Minority Votes Speak to Congressional Battle in Texas

The U.S. Supreme Court stepped into Texas’ congressional redistricting debate this week, temporarily halting a lower court order to correct two districts found to be drawn with racially discriminatory intent.

The Supreme Court’s stay is the latest turn in a contentious six-year battle over accusations of racially motivated redistricting in Texas.

Given Texas’ sizable congressional delegation, a resolution to the case could have a significant impact on upcoming 2018 midterm elections, potentially altering the Republican Party’s numbers in the U.S. House of Representatives.

As one of eight states nationwide with pending redistricting cases, Texas is a leading example of a broader debate over gerrymandering, which is the manipulation of district boundaries in an age of increasing partisan political tensions.

How districts are drawn

Congressional districts are based on population, not on physical areas. After the 2010 U.S. Census, congressional districts averaged about 711,000 people, with states gaining or losing seats based on shifts in population.

Those shifts can sometimes result in oddly shaped districts as the boundaries are redrawn. But critics say the process turns undemocratic when those lines are drawn to purposely include or exclude certain groups of voters to gain a political advantage.

“In modern-day redistricting, you choose your voters as opposed to your voters choosing the candidate,” Pete Gallego, a Democrat who represented Texas’s 23rd congressional district from 2013-2015, told VOA.

Gallego won the reliably Democratic district after it was redrawn in 2011, before losing the next two elections to Republican Will Hurd in 2014 and 2016 by just a couple thousand votes each time.

“I was able to buck that once — after that the district performed the way the drawers wanted it to,” he said.

Gallego said that when redrawing the district, the Republican-controlled Texas Legislature “looked for Latinos that had a high incidence of turnout and they drew them out of the district. And then they looked for Latinos that had a very low rate of participation and it drew them in.

“So the state can stand in front of a federal judge and say well, it’s a very heavily Latino district and by population that may be true,” he added.

​Minority voting rights

But in mid-August, a federal court found previous redistricting violations in Texas’ 23rd District had been resolved, calling it a “Latino opportunity district.” The majority-Latino district is represented by African-American Will Hurd. If the court had ordered the boundaries to be redrawn, it was expected to be one of the most competitive congressional races in the nation.

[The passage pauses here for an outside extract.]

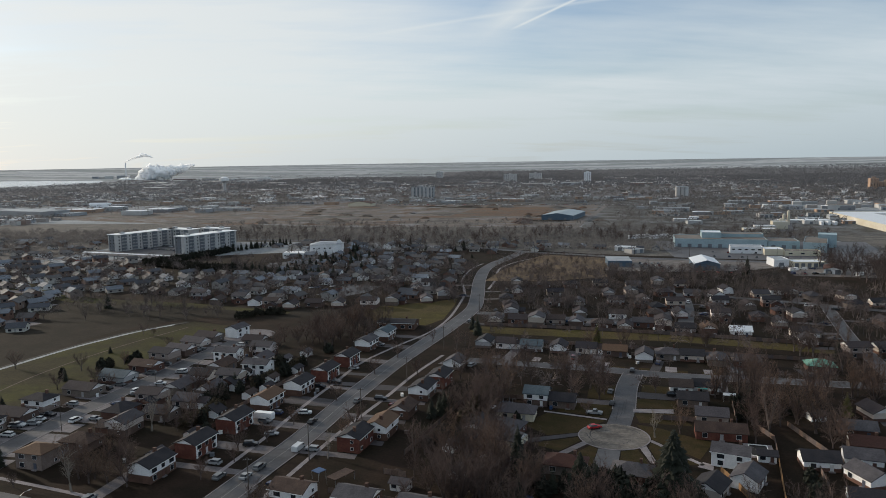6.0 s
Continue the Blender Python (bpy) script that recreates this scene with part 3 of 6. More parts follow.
ribbon("pavement_7", [(99.3, 206.6), (103.7, 200.4), (107.8, 194.6), (110.4, 191.2)], 1.5, "concrete", 0.06, "concrete path over a lawn", "pavement")
# tar-filled cracks
srng = random.Random(61)
for line, width, many in ((R1, 9.0, 18), (R2, 7.8, 16), (R3, 7.0, 6), (R4, 6.5, 5), (R4X, 6.5, 6)):
    way_ = smooth_line(line, 1.0)
    for _ in range(many):
        k = srng.randrange(8, len(way_) - 22)
        if way_[k].y > 430 or not -120 < way_[k].x < 150:
            continue
        d = (way_[k + 1] - way_[k]).normalized()
        n_ = Vector((d.y, -d.x, 0))
        if srng.random() < 0.5:          # across the lane
            pts = [way_[k] + n_ * (width * f) + d * srng.uniform(-0.5, 0.5) for f in (-0.48, -0.2, 0.05, 0.25, 0.48)]
        else:                             # along it
            off = srng.uniform(-0.4, 0.4) * width
            pts = [way_[k + 4 * j] + n_ * (off + srng.uniform(-0.35, 0.35)) for j in range(5)]
        ribbon("tar_seam", [(p.x / K, p.y / K) for p in pts], srng.uniform(0.12, 0.22), "tar", 0.082, "thin dark tar-filled crack in the asphalt", "road marking", step=1.5)
for a0, a1, r0, r1 in ((20, 200, 8.0, 6.5), (60, 240, 3.0, 8.5), (130, 300, 7.5, 4.5), (330, 150, 5.0, 8.0)):
    pts = [(89.6 + (r0 + (r1 - r0) * f) * math.cos(radians(a0 + (a1 - a0) * f)), 208.8 + (r0 + (r1 - r0) * f) * math.sin(radians(a0 + (a1 - a0) * f))) for f in (0, 0.15, 0.3, 0.45, 0.6, 0.75, 0.9)]
    ribbon("tar_seam", pts, 0.2, "tar", 0.086, "thin dark tar-filled crack in the asphalt", "road marking", step=1.5)
# painted lines
ribbon("road_line_1", R2[1:10], 0.14, "line", 0.085, "worn white centre line", "road marking")
ribbon("road_line_2", R1, 0.11, "line", 0.085, "worn pale centre line", "road marking")

# ---------------------------------------------------------------- houses


def window_part(parent, x, y, z, width, height, facing, detailed, rim="trim"):
    """A framed window on a wall; facing is 'x' or 'y' with a sign. The frame is one closed ring round a set-back pane."""
    s = 1 if facing[0] == "+" else -1
    t = 0.04
    ring = []
    for out, depth in ((t, -0.02), (t, 0.09), (0.0, 0.09), (0.0, 0.03)):
        for sx, sz in ((-1, -1), (1, -1), (1, 1), (-1, 1)):
            a, h = sx * (width / 2 + out), sz * (height / 2 + out)
            ring.append((x + a, y + s * depth, z + h) if facing[1] == "y" else (x + s * depth, y + a, z + h))
    faces = [(4 * k + i, 4 * k + (i + 1) % 4, 4 * k + 4 + (i + 1) % 4, 4 * k + 4 + i) for k in range(3) for i in range(4)]
    b = Build().poly(ring, faces)
    if detailed:
        f = part("window", b, "trim", parent, "white-framed window")
        size = (width, 0.03, height) if facing[1] == "y" else (0.03, width, height)
        at = (x, y + s * 0.016, z) if facing[1] == "y" else (x + s * 0.016, y, z)
        part("pane", Build().box(at, size), "glass", f, "dark window glass")
    else:
        b.f.append((12, 13, 14, 15))
        b.m.append(1)
        part("window", b, [rim, "glass"], parent, "white-framed dark window" if rim == "trim" else "dark window")


def gable_roof(L, W, H, R, over=0.45, thick=0.2):
    w = W / 2 + over
    ze = H - over * R / (W / 2)
    sec = [(-w, ze - thick * 0.4), (0, H + R - thick), (w, ze - thick * 0.4), (w, ze + thick * 0.6), (0, H + R + 0.08), (-w, ze + thick * 0.6)]
    return Build().prism(sec, -L / 2 - over, L / 2 + over)


def hip_roof(L, W, H, R, over=0.5):
    b = Build()
    x, y, r = L / 2 + over, W / 2 + over, max(0.2, (L - W) / 2)
    z = H - over * R / (W / 2)
    pts = [(-x, -y, z), (x, -y, z), (x, y, z), (-x, y, z), (-x, -y, z + 0.16), (x, -y, z + 0.16), (x, y, z + 0.16), (-x, y, z + 0.16), (-r, 0, H + R), (r, 0, H + R)]
    return b.poly(pts, [(3, 2, 1, 0), (0, 1, 5, 4), (1, 2, 6, 5), (2, 3, 7, 6), (3, 0, 4, 7), (4, 5, 9, 8), (5, 6, 9), (6, 7, 8, 9), (7, 4, 8)])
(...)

The court ordered two Texas districts, the 27th and 35th, redrawn because the boundaries either diluted the voting strength of Latinos or relied too heavily on race when drawing the district lines.

Maintaining minority voting strength is a problem at all levels of government, said Ernest Herrera, a staff attorney for MALDEF, a nonpartisan Latino civil rights organization.

“We don’t really care what the party is that the minority group is voting for, what we care about is that they’re voting together for someone,” Herrera said. He explained that district boundaries cutting through communities can dilute the strength of Latino voters, depriving them of the ability to elect their candidate of choice.

The consequences of preserving minority voting strengths are considerable.

“In Texas, because the Republican leaders have gotten their advantage through discrimination, if you undo that, if you unscramble those eggs, if you draw districts that more fairly represent the African-American and Hispanic voting strengths, the political balance of the state starts to come into play, too,” said Matt Angle, director of the Lone Star Project, one of the groups involved in the challenge.

But assumptions about voting patterns can be problematic, Robert Stovall, chairman of the Republican Party of Bexar County, Texas, told VOA. Stovall pointed to Congressman Hurd in Texas’ 23rd District as an example.

“He’s neither white nor Hispanic. Will Hurd is a very sharp, good black man that has been elected two times to that district and those people know exactly who Will Hurd is, and they want him to stay there. To try to gerrymander this so these voters will go in there and vote for more Democrat-elected officials, it’s just twisting to their advantage,” Stovall said.

Minority groups suing the state to change those district lines have until Sept. 5 to provide a response to the state’s appeal.

The case could return to the U.S. Supreme Court even after that response, as both sides battle a ticking clock to the 2018 midterm elections.